Farm History

Bobolink Farm History

Origin Story

The idea of Bobolink Farm began when we were living on three acres in Putney and got three sheep to help manage the property. Our flock of three soon grew to twenty, and grazing expanded to friends’ apple orchard, where the sheep had many adventures, including with untrained sheep dogs, fireworks, and visits to the neighbors. At this point, we set our sights on buying a farm, a process that eventually led us to central Vermont, where each of us had lived previously.

In 2014, we bought the farm on Towne Hill Road in East Montpelier, still known to many in the area as the Hawkins Farm. After decades as a dairy farm, the Hawkins had sold the property in the early 1990s, and both land and house had been rented out for twenty years. When we mentioned it, people regularly said, “Oh, you bought THAT place!”

The Vision

And with good reason. Like so many farms in Vermont, this place had been functionally abandoned. When we moved in, debris was everywhere. A garage roof was sitting on the ground where it had fallen. An equipment shed propped up with logs was on the verge of collapse. The once-grand four-story barn had fallen into disrepair, leaving the entire structure in a giant heap (except for the upper beams, which had been sold). A quonset-roofed ell to the old barn was the only stable building, and even it was full of trash. The woods had been treated to a whole-tree harvest. The fields were either idle, growing trees and burdocks, or they had been corn fields abandoned to the cover crops.

Despite this, and against the advice of many, we dove in. It was an eyesore, but was accessibly priced, in a great location, and had the potential to make decent pasture. When we squinted our eyes hard enough, we could envision what it might be.

The First Flock

After a slight misadventure involving a flat tire on the trailer and leaving the sheep by the side of I-91 at the Randolph weigh station while we bought a spare tire, the flock arrived in the fall and immediately started to work on reclaiming pasture. That first year, while they grazed areas that had more grass than weeds, we reseeded the crop fields to forages and started pushing back the overgrown field edges. We sent away two containers of scrap metal, one of tires, and truckloads of trash, and we pulled down the teetering wooden silo. We cleaned and repainted the inside of the house, removed the trash from the basement, and rebuilt the water system and heating system. We started collecting needed farm equipment from auctions and Craigslist. We had a LOT of help from family, friends, and neighbors, and we made significant progress.

Bit by Bit

Changes in our off-farm job responsibilities meant that a 5-year plan became a 10-plus-year plan, but we have continued to work through the long to-do list over the past nine years. Every year we hauled away more trash and cleaned up more of the site. We emptied out the quonset barn and adapted it for sheep. We tore down the equipment shed and built a new post-and-beam building on its footprint, using boards from the old silo for the hayloft floor. A new sugarhouse was constructed, also using reclaimed materials, including framing from the former equipment shed and roofing from the old dairy barn.
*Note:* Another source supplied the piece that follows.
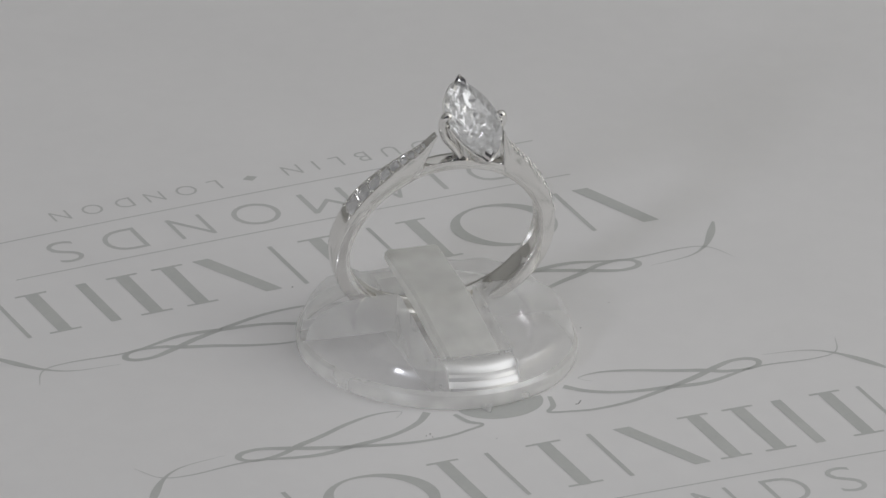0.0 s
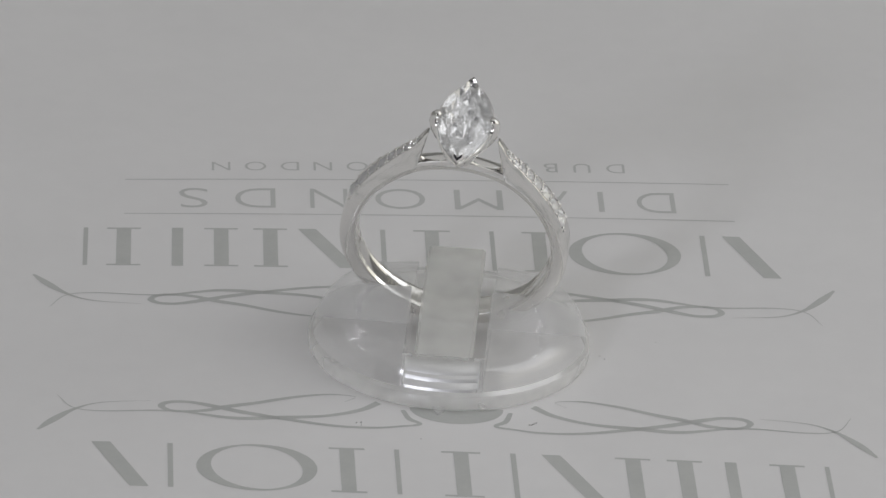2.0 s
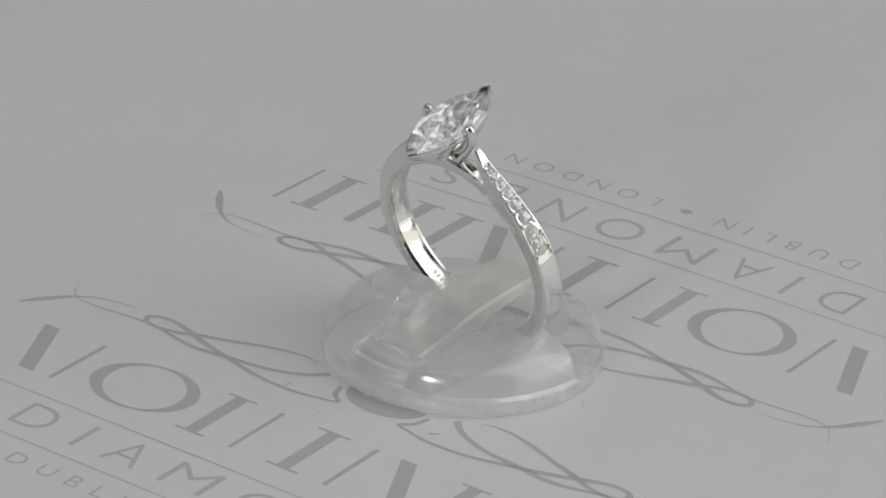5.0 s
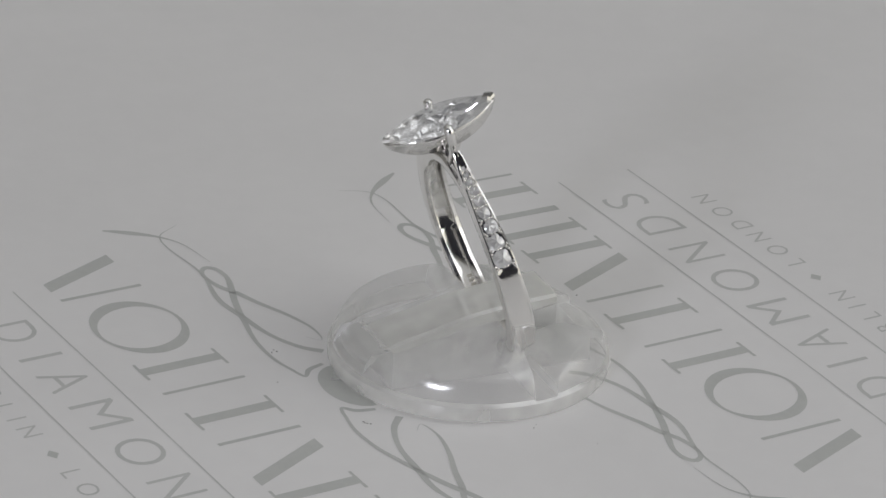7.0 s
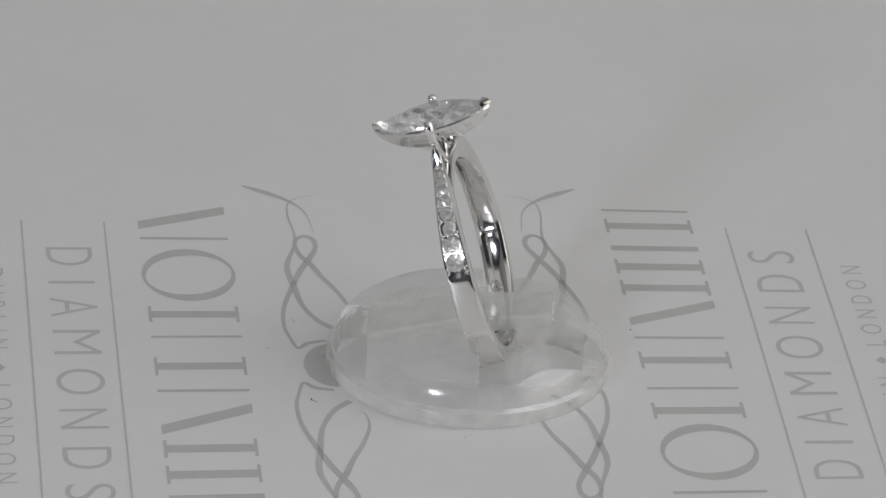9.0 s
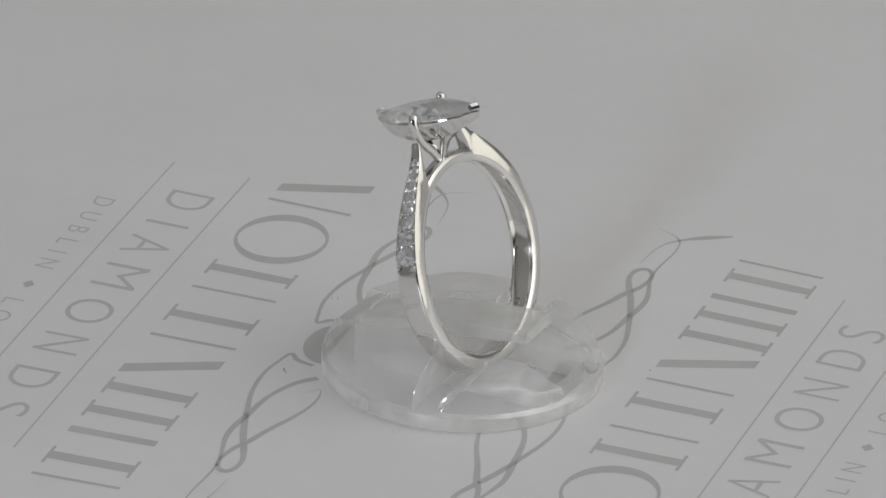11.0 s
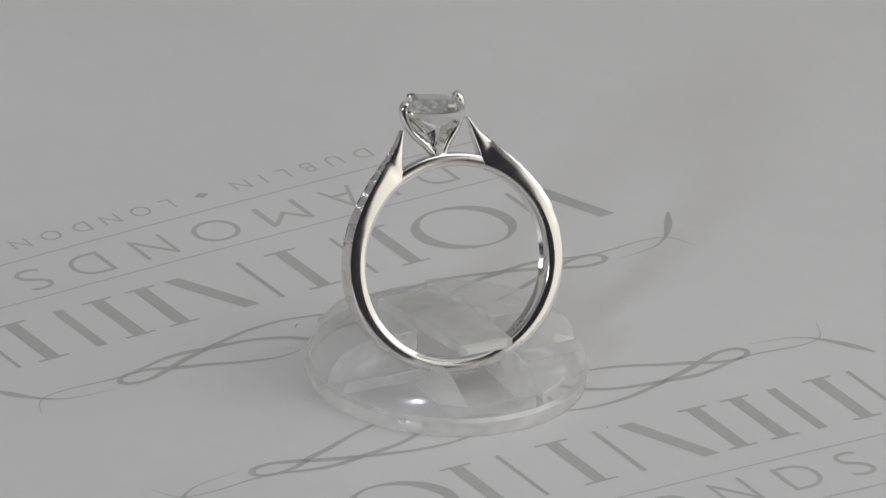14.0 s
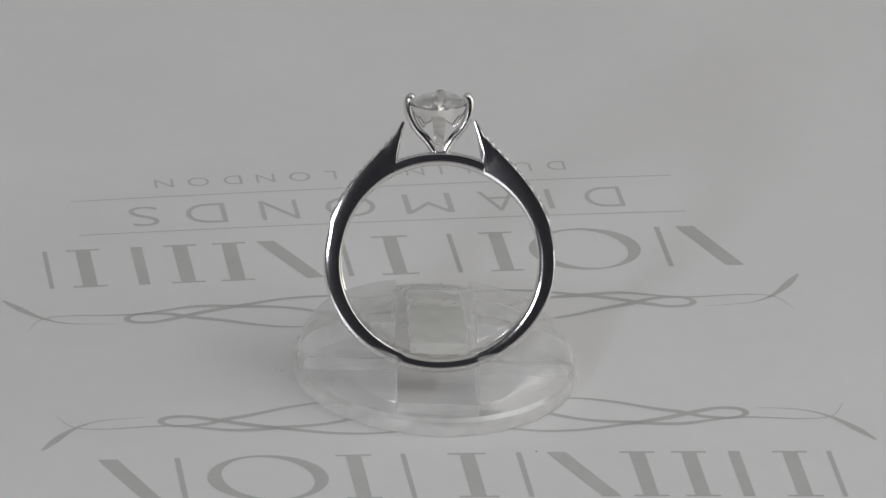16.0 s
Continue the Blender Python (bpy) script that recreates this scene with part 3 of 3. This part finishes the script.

Bit by bit, the remnants of the old dairy barn were removed and the site cleaned up in late fall 2022. The debris around the house was slowly cleaned up as well and the site graded. The finishing touches are still incomplete, and many items on the list remain, but, finally, it no longer looks like a dump.

The barnyard before renovation.

Barn rubble with silos in 2014

View from the north before

The barnyard after.

After silos and rubble removed.

View from the north after

Grazing Management

Meanwhile, the sheep flock has expanded from about 20 ewes to 100 ewes and their lambs. Intensive grazing management has maintained decent forage in the former crop fields, and has allowed other pastures to regain productivity. Clearing brush and weeds from the hedgerows and field edges has expanded the available pasture and simplified the management. In addition, friends and neighbors have graciously allowed us to use their nearby fields, for both grazing and haying, so that, even with this substantial flock expansion, we can provide all the grass the sheep can eat during the grazing season, and much of their winter feed also.

The Road Ahead

There is still much to be done toward our ultimate goal of optimizing systems for a viable grazing operation. But when we compare photos from nine years ago and today, we feel some reassurance that we are getting closer. And, as we glean treasures from the rubble (a Barr’s Soda bottle from Hardwick, part of a cast-iron stone boat sledge made in Randolph, a broken partially carved gravestone from Barre), we are reminded that ours is a brief chapter in the rich and long history of this land that we are stewarding.

This farm remains something of a landmark, on a well-travelled commuter route to the local high school and state office buildings in Montpelier. Now, when people say “Oh you live in THAT place!” they are more likely to mean the place where there are lambs in the barnyard, or the place with the new barn, or the place where they look to see where the sheep are grazing.